## Input for this task:
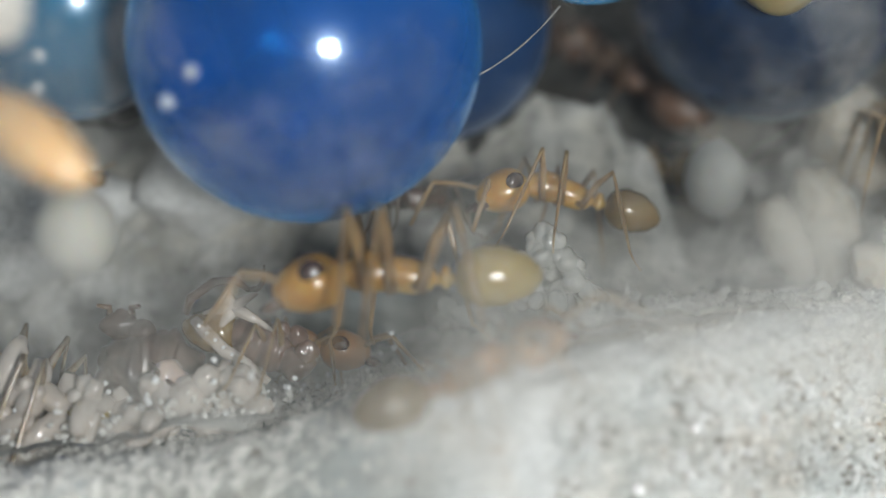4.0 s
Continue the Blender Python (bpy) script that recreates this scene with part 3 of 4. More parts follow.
ant("ant", "orange ant clinging to the mouldy wall", mm(24.2, 0.9, 15.4, 0, -75, 100), 1.4, ORANGE, BROWN_GASTER, seed=13)
ant("ant", "amber ant clinging beside the royal blue ball", mm(27.6, 0.8, 11.3, 0, -20, 170), 1.3, ORANGE, AMBER, seed=14)
ant("ant", "pale amber ant crawling close behind the pane", mm(-11.1, -9.6, 3.75, 0, -33, 165), 1.5, PEACH, PEACH, PEACH, seed=18, gaster_size=1.3, slim=0.62, pear=0.95, spread=0.5, high=0.4, foot=-0.5, limb=0.4)

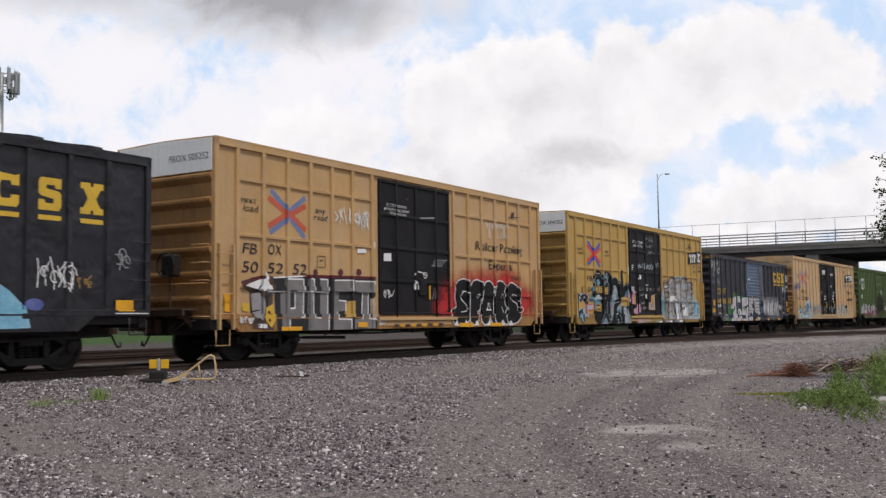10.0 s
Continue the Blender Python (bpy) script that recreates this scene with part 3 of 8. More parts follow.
railway("main_track", "rust-brown steel rails on dark timber ties carrying the train", -45, 150, lambda t: 0.0, RZ, (-24, 70), (-18, 6))
railway("siding_track", "rusty siding that leaves the main track at the switch", -6, 62, lambda t: float(siding_off(t)), RZ, (14, 60))
railway("rear_track", "second yard track behind the train", -45, 120, lambda t: REAR, RZ - 0.02, (-20, 30))
railway("far_rear_track", "third yard track beside the grass strip", -45, 120, lambda t: FAR_REAR, RZ - 0.02, (-20, 20))

# ---------------------------------------------------------------- railway cars
# A car stands with its origin on the railhead under its middle, x along the track, its near side towards -y.
WHEEL_R = 0.457
WHEELSETS = []


@functools.lru_cache(None)
def wheelset_mesh():
    b = Buf("wheel_steel", "rail_steel")
    for s in (-1, 1):
        prof = [(0.0, 0.80), (0.10, 0.80), (0.11, 0.74), (0.16, 0.725), (0.33, 0.715), (0.385, 0.735), (0.40, 0.80), (0.455, 0.80), (0.457, 0.70), (0.487, 0.675), (0.487, 0.665), (0.38, 0.665), (0.12, 0.68), (0.0, 0.68)]
        b.lathe([(r, s * y) for r, y in prof], 32)
    b.lathe([(0.0, -1.0), (0.085, -1.0), (0.085, 1.0), (0.0, 1.0)], 14)
    return b.mesh("wheelset")


@functools.lru_cache(None)
def bogie_mesh(mat):
    b = Buf(mat, "grimy_steel")
    for s in (-1, 1):
        y0, y1 = sorted((s * 0.93, s * 1.06))
        upper = [(-1.10, 0.56), (-0.78, 0.64), (-0.34, 0.83), (0.34, 0.83), (0.78, 0.64), (1.10, 0.56), (1.10, 0.42), (0.80, 0.47), (0.42, 0.66), (-0.42, 0.66), (-0.80, 0.47), (-1.10, 0.42)]
        lower = [(-0.86, 0.50), (-0.74, 0.50), (-0.34, 0.28), (0.34, 0.28), (0.74, 0.50), (0.86, 0.50), (0.40, 0.15), (-0.40, 0.15)]
        b.prism(upper, "y", y0, y1).prism(lower, "y", y0, y1)
        b.box(-0.42, -0.31, y0, y1, 0.2, 0.72, 0.01).box(0.31, 0.42, y0, y1, 0.2, 0.72, 0.01)
        for x in (-0.89, 0.89):
            b.box(x - 0.15, x + 0.15, y0, y1, 0.38, 0.60, 0.02)
        b.box(-0.24, 0.24, *sorted((s * 0.86, s * 1.13)), 0.50, 0.68, 0.02, 1)
    b.box(-0.22, 0.22, -0.95, 0.95, 0.48, 0.74, 0.03, 1)
    return b.mesh("bogie")


@functools.lru_cache(None)
def spring_mesh():
    b = Buf("grimy_steel")
    for dx in (-0.15, 0.0, 0.15):
        pts = [(dx + 0.055 * math.cos(a), 0.055 * math.sin(a), 0.22 * a / (2 * math.pi * 4)) for a in np.linspace(0, 2 * math.pi * 4, 41)]
        b.tube(pts, 0.014, 4)
    return b.mesh("spring")


@functools.lru_cache(None)
def bearing_mesh():
    return Buf("grimy_steel").lathe([(0.0, -0.11), (0.06, -0.11), (0.075, -0.09), (0.115, -0.085), (0.115, 0.06), (0.0, 0.06)], 12).mesh("bearing_cap")


def bogie(car, x, mat="grimy_steel"):
    b = part("bogie", bogie_mesh(mat), car, "cast steel freight bogie, grimy brown", (x, 0, 0))
    for dx in (-0.89, 0.89):
        w = part("wheelset", wheelset_mesh(), b, "dark steel wheels on an axle", (dx, 0, WHEEL_R))
        WHEELSETS.append((w, dx))
        for s in (-1, 1):
            part("bearing_cap", bearing_mesh(), b, "", (dx, s * 1.03, WHEEL_R), 0 if s < 0 else 180)
    for s in (-1, 1):
        part("spring", spring_mesh(), b, "", (0, s * 1.0, 0.28))
    return b


@functools.lru_cache(None)
def coupler_mesh():
    b = Buf("rusty_steel")
    b.box(-0.7, 0.0, -0.09, 0.09, 0.74, 0.92, 0.02)
    b.prism([(0.0, -0.10), (0.22, -0.20), (0.36, -0.18), (0.30, -0.08), (0.20, -0.02), (0.20, 0.06), (0.34, 0.10), (0.34, 0.17), (0.10, 0.17), (0.0, 0.10)], "z", 0.68, 0.98)
    return b.mesh("coupler")


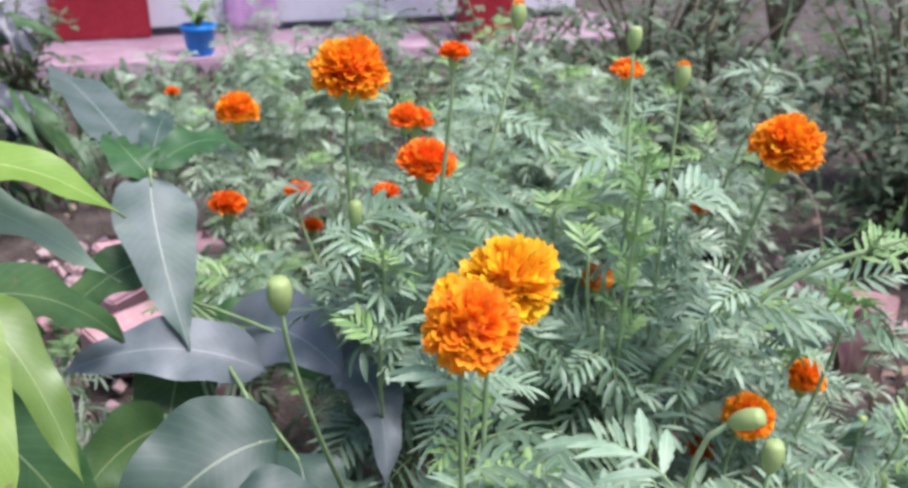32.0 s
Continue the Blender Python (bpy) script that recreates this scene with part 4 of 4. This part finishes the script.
cushion_stem([(-0.18, 0.36, 0.88), (-0.06, 0.34, 0.92), (0.02, 0.33, 0.89), (0.064, 0.345, 0.893)], 0.003, 0.002, PALE_STEM, 0.008, 0.022, 0.2, True)
cushion_stem([(-0.20, 0.28, 0.84), (-0.05, 0.27, 0.87), (0.01, 0.265, 0.868), (0.050, 0.262, 0.858)], 0.0032, 0.002, MAUVE, 0.008, 0.026, 0.3, True)
cushion_stem([(-0.10, 0.20, 0.74), (0.02, 0.18, 0.74), (0.06, 0.20, 0.745), (0.136, 0.29, 0.745)], 0.0029, 0.0020, WOODY, 0.0048, 0.024, 0.3, True)
cushion_stem([(-0.10, 0.22, 0.73), (0.03, 0.20, 0.72), (0.09, 0.24, 0.715), (0.134, 0.31, 0.722)], 0.0028, 0.0019, WOODY, 0.0048, 0.024, 0.4, True)
cushion_stem([(-0.12, 0.18, 0.76), (0.04, 0.16, 0.76), (0.12, 0.20, 0.72), (0.212, 0.262, 0.679)], 0.0029, 0.0019, WOODY, 0.0048, 0.028, 0.3, True)
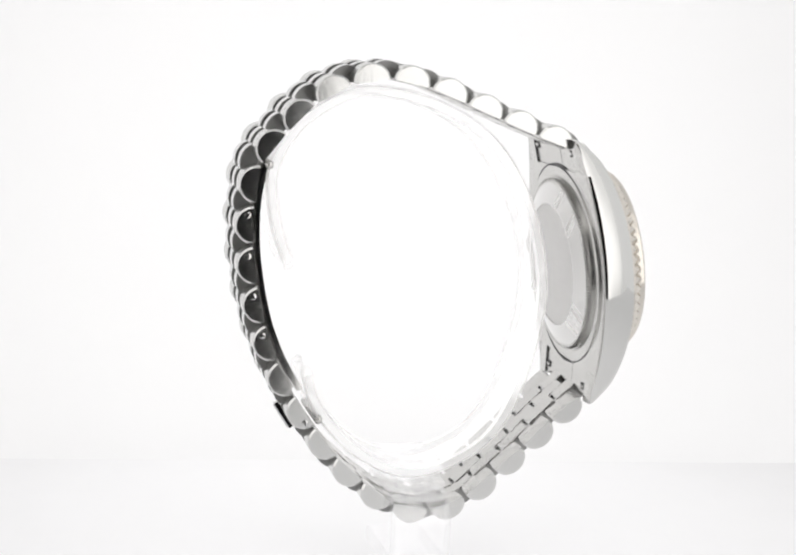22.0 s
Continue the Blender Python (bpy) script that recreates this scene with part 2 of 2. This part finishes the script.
def link_pose(p, heading, x=0.0):
    """x across the band, y along the chain, z outwards."""
    a = radians(heading)
    y = (0, math.cos(a), math.sin(a))
    z = (0, math.sin(a), -math.cos(a))
    return LOOP @ Matrix(((-1, y[0], z[0], x * MM), (0, y[1], z[1], p[0] * MM), (0, y[2], z[2], p[1] * MM), (0, 0, 0, 1)))


def bar_mesh(name, width, radius, height, base, mat, ease=0.25, n=16, ends=None, back=None, side=0, lean=0.0):
    """A short bar with a D-shaped section: flat inside, rounded outside, eased ends."""
    bm = bmesh.new()

    def section(x, s):
        pts = []
        for i in range(n + 1):
            a = math.pi * i / n
            y = math.cos(a)
            rise = math.sin(a)
            at = x + (side * lean * radius * y if x * side > 0 else 0)
            pts.append((at * MM, radius * s * y * MM, (base + (height - base) * rise - (1 - s) * 2) * MM))
        for y in (-(radius - 0.3), radius - 0.3):
            at = x + (side * lean * y if x * side > 0 else 0)
            pts.append((at * MM, y * s * MM, (0.3 - 0.3 * s) * MM))
        return pts

    w = width / 2
    loft(bm, [section(-w, 1 - ease / 2.6), section(-w + ease, 1), section(w - ease, 1), section(w, 1 - ease / 2.6)])
    me = bpy.data.meshes.new(name)
    bmesh.ops.recalc_face_normals(bm, faces=bm.faces)
    bm.to_mesh(me)
    bm.free()
    me.materials.append(mat)
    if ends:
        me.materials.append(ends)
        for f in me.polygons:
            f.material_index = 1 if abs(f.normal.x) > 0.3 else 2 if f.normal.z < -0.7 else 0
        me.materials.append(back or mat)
    me.shade_smooth()
    me.set_sharp_from_angle(angle=radians(32))
    return me


def boxes(rows, bevel=0.0):
    bm = bmesh.new()
    for r in rows:
        slab(bm, *r, bevel)
    return bm


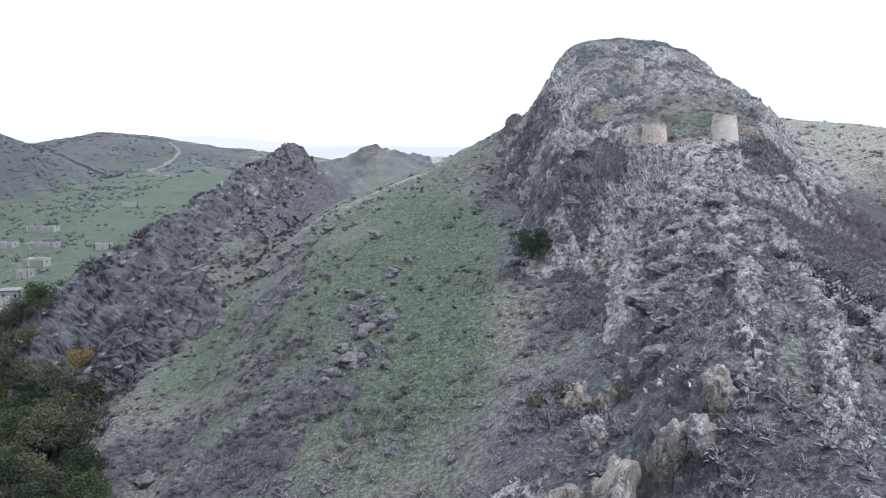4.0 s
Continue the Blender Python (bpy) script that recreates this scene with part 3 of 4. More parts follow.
dry = np.clip(east_side * step(128, 162, Y) * (0.62 + 0.8 * wide + 0.2 * speck), 0, 1)
band = np.exp(-(((Y - 141.0 - 1.2 * np.sin(X * 0.35)) / 2.2) ** 2)) * step(41, 46, X) * step(73, 68, X)
dry = np.maximum(dry, terrace * (0.78 + 0.9 * speck))
dry = np.maximum(dry, on_back * (0.58 + 0.6 * speck))
dry = np.maximum(dry, band * (0.60 + 1.1 * speck))
dry = np.maximum(dry, step(420, 700, Y) * (0.35 + 0.6 * wide) * step(-220, -60, X))
green = np.maximum(green, (0.66 + 0.5 * wide) * step(-90, -130, X) * step(100, 180, Y))
dry = np.maximum(dry, step(300, 700, X))
dry = np.maximum(dry, 0.75 * np.exp(-(((Y - 208 - 0.25 * X) / 9) ** 2)) * step(-30, -10, X) * step(40, 25, X))
dry = np.maximum(dry, meadow * (0.36 + 0.5 * wide) * step(140, 190, Y))
apron = step(27, 33, X) * step(48, 43, X) * step(100, 108, Y) * step(129, 124, Y)
dry = np.maximum(dry, apron * (0.62 + 0.7 * speck)) * (1 - chute)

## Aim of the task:
Repeat only the lines from the beginning of the material through the line containing "WHEELSETS = []", both ends kept, leaving pictures out.

## Written reply:
4.0 s
Continue the Blender Python (bpy) script that recreates this scene with part 3 of 4. More parts follow.
ant("ant", "orange ant clinging to the mouldy wall", mm(24.2, 0.9, 15.4, 0, -75, 100), 1.4, ORANGE, BROWN_GASTER, seed=13)
ant("ant", "amber ant clinging beside the royal blue ball", mm(27.6, 0.8, 11.3, 0, -20, 170), 1.3, ORANGE, AMBER, seed=14)
ant("ant", "pale amber ant crawling close behind the pane", mm(-11.1, -9.6, 3.75, 0, -33, 165), 1.5, PEACH, PEACH, PEACH, seed=18, gaster_size=1.3, slim=0.62, pear=0.95, spread=0.5, high=0.4, foot=-0.5, limb=0.4)

10.0 s
Continue the Blender Python (bpy) script that recreates this scene with part 3 of 8. More parts follow.
railway("main_track", "rust-brown steel rails on dark timber ties carrying the train", -45, 150, lambda t: 0.0, RZ, (-24, 70), (-18, 6))
railway("siding_track", "rusty siding that leaves the main track at the switch", -6, 62, lambda t: float(siding_off(t)), RZ, (14, 60))
railway("rear_track", "second yard track behind the train", -45, 120, lambda t: REAR, RZ - 0.02, (-20, 30))
railway("far_rear_track", "third yard track beside the grass strip", -45, 120, lambda t: FAR_REAR, RZ - 0.02, (-20, 20))

# ---------------------------------------------------------------- railway cars
# A car stands with its origin on the railhead under its middle, x along the track, its near side towards -y.
WHEEL_R = 0.457
WHEELSETS = []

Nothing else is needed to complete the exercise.